The Chancellor has also committed in Spring Budget 2024 to further cuts to NICs when conditions allow and has more recently hinted at removing the income tax personal allowance taper that applies for earnings over £100,000 and potentially cutting or abolishing inheritance tax (although would apparently not be drawn on whether the latter would be included as a manifesto pledge).

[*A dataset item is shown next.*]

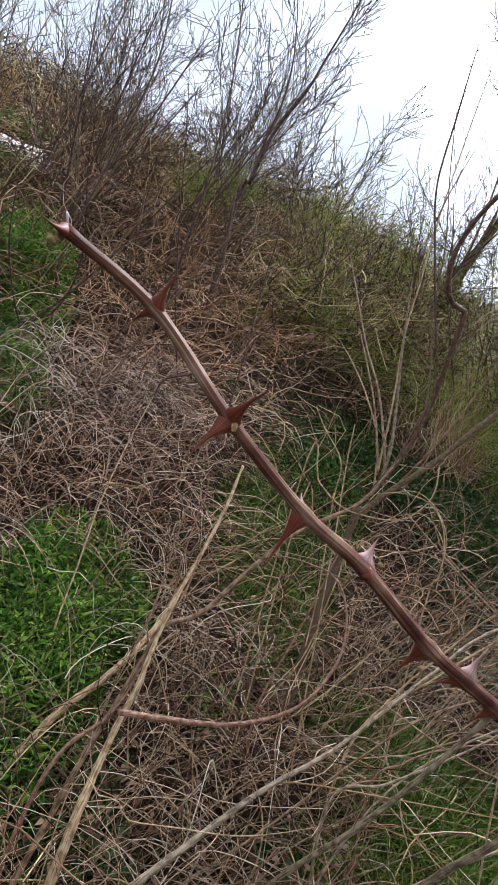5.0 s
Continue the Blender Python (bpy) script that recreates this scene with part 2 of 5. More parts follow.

In an interview with The Telegraph (24 May), Jeremy Hunt also pledged that ‘there will be no wealth taxes under a Conservative government’.

Labour had already announced plans to introduce VAT on private school fees, extend the oil and gas levy, tackle tax avoidance and reform the remittance basis, with much of the resulting funding already committed to extra investment in the NHS, police and schools.

In a recent speech at Rolls-Royce in Derby, Shadow Chancellor Rachel Reeves also ruled out income tax and NICs increases, and confirmed that Labour would not hold a Budget without forecasts from the Office of Budget Responsibility which would take ten weeks to commission – making a first Budget under a Labour Government more likely in the autumn (and ruling out an emergency Budget shortly after the election). Reeves also suggested that Labour would maintain the main rate of corporation tax at 25% and had already committed to publishing a five-year business tax roadmap within the first six months of taking office.

Meanwhile, Greater Manchester Police have announced that ‘no further police action will be taken’ following allegations about Angela Rayner MP. The force also confirmed that ‘matters involving council tax and personal tax do not fall into the jurisdiction of policing’ – a point that has not always been made clear in media reports. What constitutes a residence for private residence relief purposes is not always straightforward, as analysis of tribunal decisions from recent years illustrates (see Tax Journal 2021, issue 1518).